In California, does your attorney client privilege disappear shortly after you die?
Big news from the California Supreme Court today, in a case concerning the estate of Bing Crosby. In recent litigation between a record company and HLC, a partnership formed from the remnants of Crosby's business interests, the record company sought production of old letters and communications between Crosby and his lawyers. HLC asserted the privilege. The issue bubbled up to the high court. The record company argued that the privilege had terminated upon the wrap-up of Crosby's estate. HLC argued that the privilege had passed on to it.
The California Supremes noted that under California law, the attorney client privilege is strictly a creature of statute. California courts aren't free to fashion common law exceptions, etc. The high court looked at the statutes and decided that the key question was whether the original client had been Crosby himself or had been an unincorporated association of Crosby's business interests that had informally been called the "Bing Crosby Enterprises." The trial court had concluded the former and the high court saw no need to reverse that finding.
From there the result was obvious. Under the California statute, the privilege succeeded to the executor of the estate and then simply vanished upon the distribution of the estate. No privilege could be asserted by the partnership, even though it believed itself to be the business successor of Crosby.

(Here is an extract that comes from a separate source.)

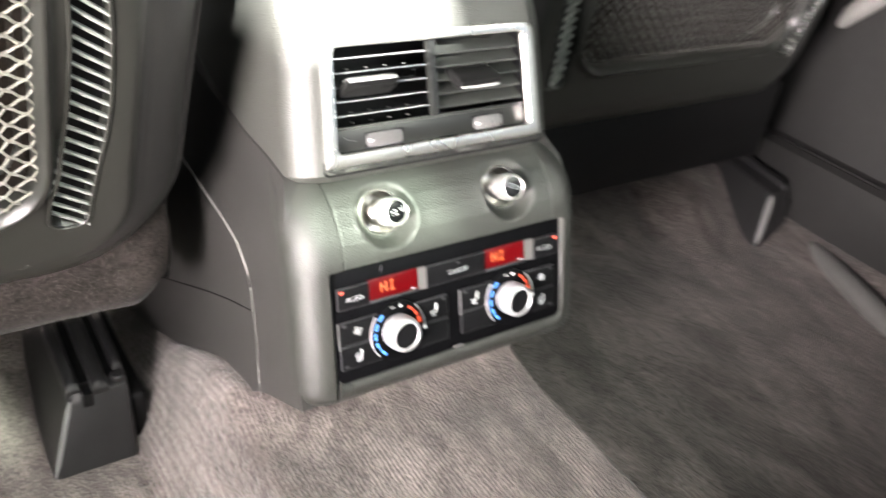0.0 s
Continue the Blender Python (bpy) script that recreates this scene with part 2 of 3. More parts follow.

This leaves some questions. You may recall that in Swidler & Berlin v. United States, 524 U.S. 399 (1998), a case dealing with the suicide of Vince Foster, the United States Supreme Court ruled that the privilege lives on after death. That's apparently not so in California. Which rule is better? Will the California legislature have to resolve that issue? What are the implications of this vanishing privilege? Very odd, it seems to me. Comments are open.